Alright, nagios doesn't support it directly, but we can use a shell script, like modules/profile/files/eventstreams/check_eventstreams.sh

Change 678044 had a related patch set uploaded (by Razzi; author: Razzi):

[operations/puppet@production] superset: check http server following redirects with curl

https://gerrit.wikimedia.org/r/678044

Change 678044 merged by Razzi:

[operations/puppet@production] superset: check http server following redirects with curl

https://gerrit.wikimedia.org/r/678044

Seeing this error when running puppet on an-tool1010:

Error: /Stage[main]/Profile::Superset/File[/usr/local/bin/check_superset_http]: Could not evaluate: Could not retrieve information from environment production source(s) puppet:///modules/superset/check_superset_http.sh
Notice: /Stage[main]/Profile::Superset/Nrpe::Monitor_service[check_superset_http]/Nrpe::Check[check_check_superset_http]/File[/etc/nagios/nrpe.d/check_check_superset_http.cfg]: Dependency File[/usr/local/bin/check_superset_http] has failures: true
Warning: /Stage[main]/Profile::Superset/Nrpe::Monitor_service[check_superset_http]/Nrpe::Check[check_check_superset_http]/File[/etc/nagios/nrpe.d/check_check_superset_http.cfg]: Skipping because of failed dependencies
Warning: /Stage[main]/Nrpe/Base::Service_unit[nagios-nrpe-server]/Service[nagios-nrpe-server]: Skipping because of failed dependencies

Change 678109 had a related patch set uploaded (by Razzi; author: Razzi):

[operations/puppet@production] superset: put puppet:// resource in files/

https://gerrit.wikimedia.org/r/678109

Change 678109 merged by Razzi:

[operations/puppet@production] superset: put puppet:// resource in files/

https://gerrit.wikimedia.org/r/678109

Fixed the puppet:/// resource error, now getting curl code 47, too many redirects

Ok, interesting, the error is happening only on an-tool1010, on an-tool1005 it works fine.
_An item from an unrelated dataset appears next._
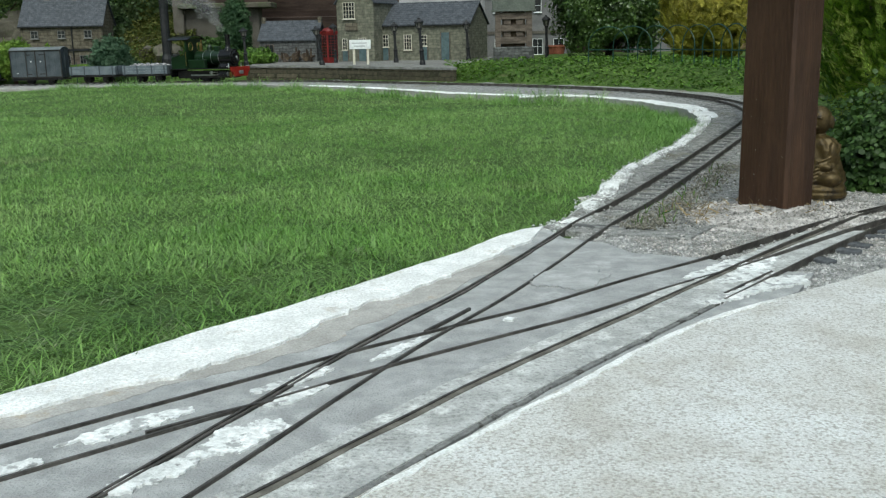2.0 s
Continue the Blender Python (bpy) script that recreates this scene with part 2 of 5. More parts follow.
    blue=material("blue_grey_door_paint", (0.07, 0.11, 0.12), (0.11, 0.16, 0.17), 0.6, 30, 300, 0.2, 0.0005),
    red=material("phone_box_red", (0.12, 0.010, 0.009), (0.18, 0.016, 0.014), 0.45, 30, 300, 0.1, 0.0005),
    beamred=material("buffer_beam_red", (0.245, 0.016, 0.011), (0.33, 0.024, 0.016), 0.35, 40, 300, 0.08, 0.0003),
    glass=material("dark_window_glass", (0.015, 0.018, 0.02), (0.03, 0.034, 0.036), 0.12, 30, 100, 0, spec=0.5),
    terracotta=material("terracotta", (0.24, 0.075, 0.045), (0.34, 0.12, 0.075), 0.8, 30, 300, 0.3, 0.001),
    wagon=material("wagon_grey_blue_paint", (0.125, 0.150, 0.170), (0.175, 0.205, 0.225), 0.6, 25, 300, 0.2, 0.0006),
    vangrey=material("van_dark_grey_paint", (0.092, 0.114, 0.120), (0.128, 0.152, 0.158), 0.6, 25, 300, 0.2, 0.0006),
    vandark=material("van_charcoal_grey_paint", (0.055, 0.068, 0.078), (0.08, 0.094, 0.105), 0.6, 25, 300, 0.2, 0.0006),
    brakegrey=material("brake_van_blue_grey_paint", (0.132, 0.178, 0.188), (0.175, 0.222, 0.232), 0.6, 25, 300, 0.2, 0.0006),
    brakeframe=material("pale_blue_grey_framing", (0.17, 0.225, 0.235), (0.22, 0.28, 0.29), 0.6, 25, 300, 0.2, 0.0006),
    vanroof=material("van_roof_felt", (0.115, 0.13, 0.138), (0.175, 0.195, 0.203), 0.7, 25, 300, 0.4, 0.0008),
    chassis=material("chassis_black", (0.014, 0.013, 0.013), (0.032, 0.03, 0.028), 0.6, 30, 300, 0.2, 0.0005),
    loco=material("loco_green_paint", (0.004, 0.014, 0.005), (0.008, 0.024, 0.009), 0.3, 20, 300, 0.05, 0.0003, spec=0.4),
    black=material("loco_black_paint", (0.004, 0.004, 0.0045), (0.009, 0.009, 0.010), 0.24, 20, 300, 0.03, 0.0003, spec=0.35),
    brass=material("polished_brass", (0.24, 0.165, 0.06), (0.36, 0.26, 0.10), 0.34, 30, 300, 0.05, 0.0003, metal=1.0),
    steel=material("bright_steel", (0.42, 0.42, 0.42), (0.6, 0.6, 0.6), 0.35, 30, 300, 0.1, 0.0003, metal=0.9),
    coal=material("pale_stone_load", (0.30, 0.31, 0.32), (0.46, 0.47, 0.48), 0.9, 40, 300, 0.3, 0.001, islands=True),
    lettering=material("grey_lettering", (0.42, 0.43, 0.44), (0.52, 0.53, 0.54), 0.6, 30, 300, 0, 0.001),
    palestrip=material("pale_track_concrete", (0.46, 0.465, 0.46), (0.63, 0.64, 0.635), 0.85, 50, 600, 0.9, 0.0016, third=(0.80, 0.81, 0.80), third_cut=(0.52, 0.62), third_scale=1.2, speck=(0.19, 0.19, 0.18), speck_scale=480.0),
    plaster=material("fresh_white_plaster", (0.70, 0.72, 0.72), (0.88, 0.89, 0.89), 0.8, 60, 420, 0.9, 0.0012, third=(0.42, 0.425, 0.43), third_cut=(0.52, 0.58), third_scale=2.2),
    frost=material("grimy_lantern_glass", (0.12, 0.115, 0.10), (0.20, 0.19, 0.165), 0.3, 30, 300, 0, 0.001, spec=0.5),
    rock=material("garden_rock", (0.075, 0.068, 0.052), (0.14, 0.128, 0.10), 0.9, 10, 120, 0.7, 0.006, third=(0.07, 0.11, 0.03), third_cut=(0.5, 0.65), third_scale=0.8),
)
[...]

I'll roll the check back for now while I look into a command that works on both machines.

Change 678113 had a related patch set uploaded (by Razzi; author: Razzi):

[operations/puppet@production] superset: comment out check that isn't working as intended

https://gerrit.wikimedia.org/r/678113

Change 678113 merged by Razzi:

[operations/puppet@production] superset: comment out check that isn't working as intended

https://gerrit.wikimedia.org/r/678113

Change 678130 had a related patch set uploaded (by Razzi; author: Razzi):

[operations/puppet@production] superset: ensure http check absent until it is working

https://gerrit.wikimedia.org/r/678130

Change 678130 merged by Razzi:

[operations/puppet@production] superset: ensure http check absent until it is working

https://gerrit.wikimedia.org/r/678130

Change 678966 had a related patch set uploaded (by Razzi; author: Razzi):

[operations/puppet@production] superset: use different user headers for staging and production

https://gerrit.wikimedia.org/r/678966

Change 678966 merged by Razzi:

[operations/puppet@production] superset: use different user headers for staging and production

https://gerrit.wikimedia.org/r/678966

I implemented a check that works on both staging and production, using the appropriate header for production (x-cas-uid rather than x-remote-user). I re-enabled alarms and everything looks good here.